Availability of vessels such as the Wind Orca is another major obstacle, with new markets in the US and Asia willing to pay above the odds to secure these specialised ships for nascent projects.  

The offshore wind industry is not only central to the Labour government’s goal of decarbonising electricity generation by 2030, underpinning the pathway to net zero carbon emissions, it also forms one of Europe’s greatest economic opportunities: a transition to clean energy away from the fossil fuel industry on which northern Scotland has been dependent for decades.

“It’s extremely challenging: a lot of developers aren’t able to get projects over the line at the moment,” said Adam Morrison, Ocean Winds’ UK country manager. “We are dragging Moray West into existence.”
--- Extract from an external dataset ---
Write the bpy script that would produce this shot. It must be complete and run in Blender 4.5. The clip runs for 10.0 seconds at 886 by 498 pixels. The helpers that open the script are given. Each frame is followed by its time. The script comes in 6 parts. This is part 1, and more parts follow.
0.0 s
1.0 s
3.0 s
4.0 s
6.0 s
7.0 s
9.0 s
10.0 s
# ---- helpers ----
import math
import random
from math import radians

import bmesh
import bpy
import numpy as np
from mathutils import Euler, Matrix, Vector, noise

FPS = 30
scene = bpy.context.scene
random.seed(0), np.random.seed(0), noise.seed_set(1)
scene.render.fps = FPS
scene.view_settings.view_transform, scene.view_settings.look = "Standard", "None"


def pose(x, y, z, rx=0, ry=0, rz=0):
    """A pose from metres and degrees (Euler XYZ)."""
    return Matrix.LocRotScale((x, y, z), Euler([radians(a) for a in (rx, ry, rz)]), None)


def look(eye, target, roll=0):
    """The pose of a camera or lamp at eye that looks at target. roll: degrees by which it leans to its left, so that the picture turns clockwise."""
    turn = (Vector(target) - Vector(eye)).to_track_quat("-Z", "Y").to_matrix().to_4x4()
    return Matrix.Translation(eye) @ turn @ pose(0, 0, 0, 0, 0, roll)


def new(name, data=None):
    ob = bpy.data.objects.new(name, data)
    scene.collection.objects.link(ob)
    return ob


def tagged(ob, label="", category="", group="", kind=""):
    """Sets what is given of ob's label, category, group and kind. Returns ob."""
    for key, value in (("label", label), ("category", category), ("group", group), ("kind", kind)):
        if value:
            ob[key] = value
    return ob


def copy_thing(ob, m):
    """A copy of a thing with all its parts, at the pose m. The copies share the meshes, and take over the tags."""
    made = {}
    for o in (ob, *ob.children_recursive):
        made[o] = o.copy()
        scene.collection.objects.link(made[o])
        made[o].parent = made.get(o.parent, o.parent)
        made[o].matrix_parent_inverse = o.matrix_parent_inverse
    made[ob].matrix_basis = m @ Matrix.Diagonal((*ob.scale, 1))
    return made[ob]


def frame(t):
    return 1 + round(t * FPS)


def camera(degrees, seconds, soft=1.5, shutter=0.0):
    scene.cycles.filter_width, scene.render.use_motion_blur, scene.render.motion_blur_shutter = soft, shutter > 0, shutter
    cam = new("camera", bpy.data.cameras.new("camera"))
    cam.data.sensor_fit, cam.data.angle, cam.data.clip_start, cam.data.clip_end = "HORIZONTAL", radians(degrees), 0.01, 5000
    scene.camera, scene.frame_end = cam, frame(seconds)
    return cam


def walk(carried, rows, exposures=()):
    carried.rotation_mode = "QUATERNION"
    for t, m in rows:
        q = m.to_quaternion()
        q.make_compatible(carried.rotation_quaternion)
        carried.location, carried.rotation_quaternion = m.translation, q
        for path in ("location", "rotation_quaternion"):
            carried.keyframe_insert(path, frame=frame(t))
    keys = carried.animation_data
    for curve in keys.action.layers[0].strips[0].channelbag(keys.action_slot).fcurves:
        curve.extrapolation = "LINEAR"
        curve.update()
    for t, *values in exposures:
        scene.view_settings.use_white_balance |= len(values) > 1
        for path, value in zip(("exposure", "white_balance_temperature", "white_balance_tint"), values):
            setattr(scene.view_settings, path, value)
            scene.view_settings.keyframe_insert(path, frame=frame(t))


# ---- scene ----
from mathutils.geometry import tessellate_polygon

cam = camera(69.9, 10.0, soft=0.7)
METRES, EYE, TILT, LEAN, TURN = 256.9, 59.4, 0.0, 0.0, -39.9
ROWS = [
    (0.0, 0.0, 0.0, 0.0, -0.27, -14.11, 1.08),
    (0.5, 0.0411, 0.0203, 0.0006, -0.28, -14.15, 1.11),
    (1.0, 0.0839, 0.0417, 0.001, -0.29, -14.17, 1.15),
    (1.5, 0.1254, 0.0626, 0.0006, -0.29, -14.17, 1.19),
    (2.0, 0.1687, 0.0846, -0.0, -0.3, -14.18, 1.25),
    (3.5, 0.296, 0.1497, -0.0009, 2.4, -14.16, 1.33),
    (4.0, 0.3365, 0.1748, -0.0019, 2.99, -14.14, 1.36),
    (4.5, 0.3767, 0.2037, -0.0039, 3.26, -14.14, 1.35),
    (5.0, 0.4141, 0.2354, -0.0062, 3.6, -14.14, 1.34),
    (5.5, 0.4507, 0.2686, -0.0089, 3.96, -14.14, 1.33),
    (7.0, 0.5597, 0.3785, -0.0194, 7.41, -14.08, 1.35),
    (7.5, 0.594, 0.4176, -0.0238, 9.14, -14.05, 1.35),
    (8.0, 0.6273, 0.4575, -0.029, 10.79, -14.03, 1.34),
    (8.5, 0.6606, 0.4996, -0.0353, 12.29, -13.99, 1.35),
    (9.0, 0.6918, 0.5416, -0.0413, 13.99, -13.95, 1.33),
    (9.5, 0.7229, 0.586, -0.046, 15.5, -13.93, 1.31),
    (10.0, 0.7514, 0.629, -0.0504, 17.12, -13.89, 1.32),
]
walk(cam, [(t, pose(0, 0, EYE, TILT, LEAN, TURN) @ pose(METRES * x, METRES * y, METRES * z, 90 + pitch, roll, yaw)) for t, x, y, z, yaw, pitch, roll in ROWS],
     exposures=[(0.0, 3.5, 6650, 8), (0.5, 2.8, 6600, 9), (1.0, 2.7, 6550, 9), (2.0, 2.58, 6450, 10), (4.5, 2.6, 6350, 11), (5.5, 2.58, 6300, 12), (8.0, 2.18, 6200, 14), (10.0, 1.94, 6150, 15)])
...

Map showing the operational and planned wind farms in UK waters (data as of Jan 2024). The map shows the operational wind farms and the mooring methods, both fixed and floating platforms.

An arresting image on a marine traffic tracking website encapsulated the race against -time facing the UK offshore wind market, of which Scotland accounts for about two-thirds. “We could see many of the biggest vessels sailing simultaneously to the US,” said Morrison.
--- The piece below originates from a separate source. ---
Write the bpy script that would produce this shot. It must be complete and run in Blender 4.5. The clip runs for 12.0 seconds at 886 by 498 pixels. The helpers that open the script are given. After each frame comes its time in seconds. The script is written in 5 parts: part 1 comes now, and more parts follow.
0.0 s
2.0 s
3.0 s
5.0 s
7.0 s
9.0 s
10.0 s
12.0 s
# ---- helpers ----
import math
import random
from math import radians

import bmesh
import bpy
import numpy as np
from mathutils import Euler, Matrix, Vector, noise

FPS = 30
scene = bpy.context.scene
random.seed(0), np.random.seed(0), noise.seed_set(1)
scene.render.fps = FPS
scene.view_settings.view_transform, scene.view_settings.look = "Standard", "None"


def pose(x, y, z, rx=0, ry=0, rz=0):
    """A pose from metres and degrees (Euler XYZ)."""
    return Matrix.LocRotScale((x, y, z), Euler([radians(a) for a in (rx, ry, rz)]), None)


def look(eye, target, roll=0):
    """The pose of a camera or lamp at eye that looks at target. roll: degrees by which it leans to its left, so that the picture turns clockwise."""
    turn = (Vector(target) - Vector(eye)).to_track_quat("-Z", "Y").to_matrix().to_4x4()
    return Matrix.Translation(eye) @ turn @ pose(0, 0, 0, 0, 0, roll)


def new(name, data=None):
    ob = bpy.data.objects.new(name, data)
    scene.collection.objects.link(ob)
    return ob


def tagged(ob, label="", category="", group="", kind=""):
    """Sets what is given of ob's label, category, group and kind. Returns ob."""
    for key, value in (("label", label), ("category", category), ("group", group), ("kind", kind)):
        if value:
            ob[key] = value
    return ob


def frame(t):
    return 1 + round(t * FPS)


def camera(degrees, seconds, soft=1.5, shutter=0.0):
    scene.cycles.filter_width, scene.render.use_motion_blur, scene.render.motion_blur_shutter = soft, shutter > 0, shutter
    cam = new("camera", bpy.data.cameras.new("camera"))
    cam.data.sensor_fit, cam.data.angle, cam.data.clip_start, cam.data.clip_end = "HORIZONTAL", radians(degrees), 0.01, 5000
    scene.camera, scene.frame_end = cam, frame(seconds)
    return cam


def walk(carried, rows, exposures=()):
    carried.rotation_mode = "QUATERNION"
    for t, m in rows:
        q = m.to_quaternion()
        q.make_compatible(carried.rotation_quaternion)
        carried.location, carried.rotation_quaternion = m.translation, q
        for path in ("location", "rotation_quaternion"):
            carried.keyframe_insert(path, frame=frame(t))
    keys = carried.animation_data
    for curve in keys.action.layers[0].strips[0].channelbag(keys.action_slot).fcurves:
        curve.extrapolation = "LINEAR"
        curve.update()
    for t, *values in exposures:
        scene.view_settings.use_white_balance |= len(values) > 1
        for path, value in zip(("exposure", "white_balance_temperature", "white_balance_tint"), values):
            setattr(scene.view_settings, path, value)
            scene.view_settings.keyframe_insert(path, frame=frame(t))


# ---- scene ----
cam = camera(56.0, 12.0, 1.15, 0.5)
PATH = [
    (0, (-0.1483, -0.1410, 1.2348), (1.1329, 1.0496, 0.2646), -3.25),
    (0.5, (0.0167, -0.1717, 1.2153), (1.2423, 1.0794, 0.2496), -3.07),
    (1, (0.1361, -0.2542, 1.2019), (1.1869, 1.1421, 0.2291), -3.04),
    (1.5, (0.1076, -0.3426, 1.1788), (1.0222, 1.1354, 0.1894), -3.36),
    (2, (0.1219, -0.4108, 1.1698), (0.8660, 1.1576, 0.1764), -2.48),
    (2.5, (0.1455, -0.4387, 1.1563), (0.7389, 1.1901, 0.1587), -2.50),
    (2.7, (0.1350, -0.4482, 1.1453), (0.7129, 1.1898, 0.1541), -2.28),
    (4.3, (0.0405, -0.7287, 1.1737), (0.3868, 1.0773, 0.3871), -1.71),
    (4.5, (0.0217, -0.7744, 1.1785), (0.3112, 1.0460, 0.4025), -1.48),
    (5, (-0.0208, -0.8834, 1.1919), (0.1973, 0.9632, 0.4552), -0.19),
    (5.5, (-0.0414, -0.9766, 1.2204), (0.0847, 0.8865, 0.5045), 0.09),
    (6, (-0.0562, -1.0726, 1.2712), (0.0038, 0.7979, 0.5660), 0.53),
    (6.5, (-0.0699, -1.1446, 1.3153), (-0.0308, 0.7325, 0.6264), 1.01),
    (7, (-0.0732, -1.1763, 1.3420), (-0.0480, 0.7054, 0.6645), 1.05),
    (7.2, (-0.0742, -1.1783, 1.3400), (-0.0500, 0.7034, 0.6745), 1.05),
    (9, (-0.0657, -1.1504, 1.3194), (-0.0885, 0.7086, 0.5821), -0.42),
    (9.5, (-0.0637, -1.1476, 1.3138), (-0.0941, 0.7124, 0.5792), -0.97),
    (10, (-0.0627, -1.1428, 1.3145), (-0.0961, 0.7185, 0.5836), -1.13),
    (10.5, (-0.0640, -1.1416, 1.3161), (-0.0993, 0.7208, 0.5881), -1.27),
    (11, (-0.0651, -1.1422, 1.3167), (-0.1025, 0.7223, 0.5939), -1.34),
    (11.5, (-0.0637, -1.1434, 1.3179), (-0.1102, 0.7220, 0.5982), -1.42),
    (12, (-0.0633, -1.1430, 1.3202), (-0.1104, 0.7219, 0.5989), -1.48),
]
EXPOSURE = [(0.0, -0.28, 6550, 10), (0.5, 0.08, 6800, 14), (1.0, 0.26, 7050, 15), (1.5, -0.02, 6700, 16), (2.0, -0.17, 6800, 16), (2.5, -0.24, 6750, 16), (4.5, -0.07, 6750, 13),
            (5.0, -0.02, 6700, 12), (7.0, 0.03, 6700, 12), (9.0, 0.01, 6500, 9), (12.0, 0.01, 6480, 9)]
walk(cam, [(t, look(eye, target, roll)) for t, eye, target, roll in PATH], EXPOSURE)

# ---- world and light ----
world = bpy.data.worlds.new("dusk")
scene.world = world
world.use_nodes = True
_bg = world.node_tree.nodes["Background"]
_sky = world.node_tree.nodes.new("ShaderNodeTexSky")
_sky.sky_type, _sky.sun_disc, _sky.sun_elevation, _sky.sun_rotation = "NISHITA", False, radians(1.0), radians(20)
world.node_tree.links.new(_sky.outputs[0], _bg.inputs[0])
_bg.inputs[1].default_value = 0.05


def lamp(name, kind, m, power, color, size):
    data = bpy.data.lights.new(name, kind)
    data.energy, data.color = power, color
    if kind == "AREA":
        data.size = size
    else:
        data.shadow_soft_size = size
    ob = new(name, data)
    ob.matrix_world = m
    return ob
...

“Macro factors are the issue: the challenge — why some projects fail — is wider market conditions,” he added.

Madrid-based Ocean Winds, a joint venture between EDP Renewables and ENGIE, this month celebrated the first export of power from the wind farm off the Caithness coast, in the far north east of Scotland.
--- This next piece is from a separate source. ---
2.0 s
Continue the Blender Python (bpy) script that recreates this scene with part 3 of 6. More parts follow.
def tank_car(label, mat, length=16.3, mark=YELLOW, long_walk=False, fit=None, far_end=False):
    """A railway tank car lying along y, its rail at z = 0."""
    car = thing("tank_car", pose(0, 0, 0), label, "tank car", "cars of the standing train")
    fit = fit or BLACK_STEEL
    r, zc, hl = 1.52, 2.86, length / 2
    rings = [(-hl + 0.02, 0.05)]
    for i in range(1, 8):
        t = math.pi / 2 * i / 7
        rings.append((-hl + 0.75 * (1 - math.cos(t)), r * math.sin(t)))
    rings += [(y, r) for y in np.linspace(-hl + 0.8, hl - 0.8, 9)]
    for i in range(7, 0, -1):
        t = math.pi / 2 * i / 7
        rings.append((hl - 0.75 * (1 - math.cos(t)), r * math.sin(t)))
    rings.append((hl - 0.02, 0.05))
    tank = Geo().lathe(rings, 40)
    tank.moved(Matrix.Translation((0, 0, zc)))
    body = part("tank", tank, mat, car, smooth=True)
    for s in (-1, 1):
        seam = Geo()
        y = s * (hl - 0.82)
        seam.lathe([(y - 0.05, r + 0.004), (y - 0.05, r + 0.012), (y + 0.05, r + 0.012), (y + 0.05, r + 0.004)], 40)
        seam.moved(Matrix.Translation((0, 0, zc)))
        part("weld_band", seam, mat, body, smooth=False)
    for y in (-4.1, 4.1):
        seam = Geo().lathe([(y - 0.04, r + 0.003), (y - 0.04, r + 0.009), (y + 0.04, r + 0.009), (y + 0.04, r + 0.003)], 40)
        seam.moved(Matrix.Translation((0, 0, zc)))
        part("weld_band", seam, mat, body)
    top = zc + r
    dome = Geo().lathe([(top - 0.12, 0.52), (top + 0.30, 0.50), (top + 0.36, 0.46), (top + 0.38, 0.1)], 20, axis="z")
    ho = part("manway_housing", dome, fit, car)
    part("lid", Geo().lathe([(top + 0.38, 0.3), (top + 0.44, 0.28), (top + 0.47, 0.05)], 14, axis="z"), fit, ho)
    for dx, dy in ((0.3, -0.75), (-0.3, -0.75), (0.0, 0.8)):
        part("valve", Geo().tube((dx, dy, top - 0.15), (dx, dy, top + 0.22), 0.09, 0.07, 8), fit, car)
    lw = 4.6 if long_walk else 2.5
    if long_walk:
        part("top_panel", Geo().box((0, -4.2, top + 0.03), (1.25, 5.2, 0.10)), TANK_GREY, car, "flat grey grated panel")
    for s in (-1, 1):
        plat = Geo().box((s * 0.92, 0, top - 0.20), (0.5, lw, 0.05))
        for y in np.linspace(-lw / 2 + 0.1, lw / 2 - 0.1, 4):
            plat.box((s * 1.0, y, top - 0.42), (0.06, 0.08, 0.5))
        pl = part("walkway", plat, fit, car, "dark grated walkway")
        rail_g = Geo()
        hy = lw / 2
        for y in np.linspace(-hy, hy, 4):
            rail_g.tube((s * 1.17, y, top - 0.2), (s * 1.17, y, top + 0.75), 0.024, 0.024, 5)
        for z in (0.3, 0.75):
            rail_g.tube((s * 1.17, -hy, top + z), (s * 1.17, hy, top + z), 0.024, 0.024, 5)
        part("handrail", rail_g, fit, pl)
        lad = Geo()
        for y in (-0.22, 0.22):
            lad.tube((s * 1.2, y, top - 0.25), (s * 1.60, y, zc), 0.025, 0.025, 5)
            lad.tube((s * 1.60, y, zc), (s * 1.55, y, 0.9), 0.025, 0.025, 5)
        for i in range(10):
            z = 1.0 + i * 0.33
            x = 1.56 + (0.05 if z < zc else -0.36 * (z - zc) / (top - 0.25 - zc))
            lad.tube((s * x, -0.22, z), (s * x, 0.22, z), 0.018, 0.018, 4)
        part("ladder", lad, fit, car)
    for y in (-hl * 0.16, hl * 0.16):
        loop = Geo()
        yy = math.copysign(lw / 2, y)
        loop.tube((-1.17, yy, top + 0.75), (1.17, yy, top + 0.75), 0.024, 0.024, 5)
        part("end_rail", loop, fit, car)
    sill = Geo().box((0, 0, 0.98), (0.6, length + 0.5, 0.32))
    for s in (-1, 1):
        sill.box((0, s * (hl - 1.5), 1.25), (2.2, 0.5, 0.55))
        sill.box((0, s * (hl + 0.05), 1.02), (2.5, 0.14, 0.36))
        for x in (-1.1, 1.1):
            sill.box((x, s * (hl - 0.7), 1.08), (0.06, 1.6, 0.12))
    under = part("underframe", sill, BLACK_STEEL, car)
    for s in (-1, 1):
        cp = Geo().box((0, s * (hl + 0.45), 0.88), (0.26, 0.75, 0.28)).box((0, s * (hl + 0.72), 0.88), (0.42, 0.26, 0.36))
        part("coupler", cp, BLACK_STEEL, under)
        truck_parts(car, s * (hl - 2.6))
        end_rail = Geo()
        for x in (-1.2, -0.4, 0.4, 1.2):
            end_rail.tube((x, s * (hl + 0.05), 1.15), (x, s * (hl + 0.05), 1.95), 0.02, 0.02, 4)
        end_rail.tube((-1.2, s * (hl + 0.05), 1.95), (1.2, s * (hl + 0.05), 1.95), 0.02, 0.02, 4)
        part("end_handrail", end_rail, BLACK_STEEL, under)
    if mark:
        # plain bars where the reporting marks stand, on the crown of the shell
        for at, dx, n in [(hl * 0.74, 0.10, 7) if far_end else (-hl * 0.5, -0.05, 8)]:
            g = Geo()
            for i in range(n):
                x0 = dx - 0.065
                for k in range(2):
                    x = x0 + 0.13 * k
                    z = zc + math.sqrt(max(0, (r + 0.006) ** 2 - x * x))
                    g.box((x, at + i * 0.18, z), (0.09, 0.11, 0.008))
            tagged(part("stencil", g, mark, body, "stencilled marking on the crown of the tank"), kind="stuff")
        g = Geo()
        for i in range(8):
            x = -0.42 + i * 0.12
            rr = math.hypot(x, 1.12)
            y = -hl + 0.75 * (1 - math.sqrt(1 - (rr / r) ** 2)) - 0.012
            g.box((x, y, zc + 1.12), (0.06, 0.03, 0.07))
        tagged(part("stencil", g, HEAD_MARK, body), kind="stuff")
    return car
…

It has operations in seven other countries, focusing on Europe and the US, highlighting growing international options for developers.

When complete early next year, Moray West will add 882MW to the UK’s offshore wind target of 50GW by the end of the decade, up from around 15GW now.

But the sector faces several headwinds, and not just the rough seas that frequently make construction too dangerous.

“As blades get larger, smaller vessels carry fewer of them, raising costs,” said Ed Watt, a partner at Addleshaw Goddard, a law firm that works in the sector. “This increases demand further for the latest generation of installation vessels.”

Wind turbine components lay in the Port of Nigg
The turbines are pre-assembled on the quayside before the Wind Orca transports them 22km offshore © Jeremy Sutton-Hibbert/FT

Connecting to the national electricity grid is another pressing issue for wind farm developers, some of which must wait up to 15 years for a connection. “We should be on emergency footing on network build,” he said.

SSEN, the transmission arm of energy giant SSE responsible for the network in northern Scotland, is consulting with communities as it unveils detailed routes of large overhead pylons to transfer power southwards.

But activists are rallying against the planned upgrade, bemoaning the impact of vast metal structures on Scotland’s countryside, tourism and agriculture. They aim to table formal objections to the plans that could trigger public inquiries, thereby delaying the rollout.

Companies such as SSE wanted the maximum statutory time limit for planning decisions to be 12 months to provide certainty for developers and communities, executives said. The industry fears that longer delays could threaten 2030 grid expansion targets.

“I am very worried,” said Morrison. “The best we can do is be advocates to show how projects like Moray West deliver for local economy — that helps build the case that societally we need to build more [electricity] networks.”

Ocean Winds said Moray West, the latest in its 6GW development portfolio of UK offshore wind farms, should inject more than £800mn into the Scottish economy, as well as 70 long-term roles in the operations based in Buckie on the Moray coast.

Around half of the workers on the project have come from the oil and gas industry — a key concern in the north-east, where many reject Labour’s opposition to new exploration licenses.

Sir Keir Starmer’s key offering to Scotland — the state-owned energy company GB Energy that aims to facilitate private investment into clean power — aims to boost employment and eventually reduce bills. It has a budget of £8.3bn over five years to fund community wind farms and the supply chain.

The Ocean Winds Moray West Onshore Substation
Ocean Winds said Moray West should inject more than £800mn into the Scottish economy, © Jeremy Sutton-Hibbert/FT

As international competition in the offshore wind gold rush heats up, the prime minister has said he wants to “win the race”.

Morrison, who also sits on the board of industry body Renewables UK, said the formation of GB Energy, which will be headquartered in Scotland, had been generally welcomed by the private sector.

GB Energy should have a commercial focus, he added, treating “market deficiencies” by driving investment into research, new technologies and securing raw materials critical to transmission, such as steel and copper.

“We should have a more strategic plan for energy,” he said. “And GB Energy can sponsor that.”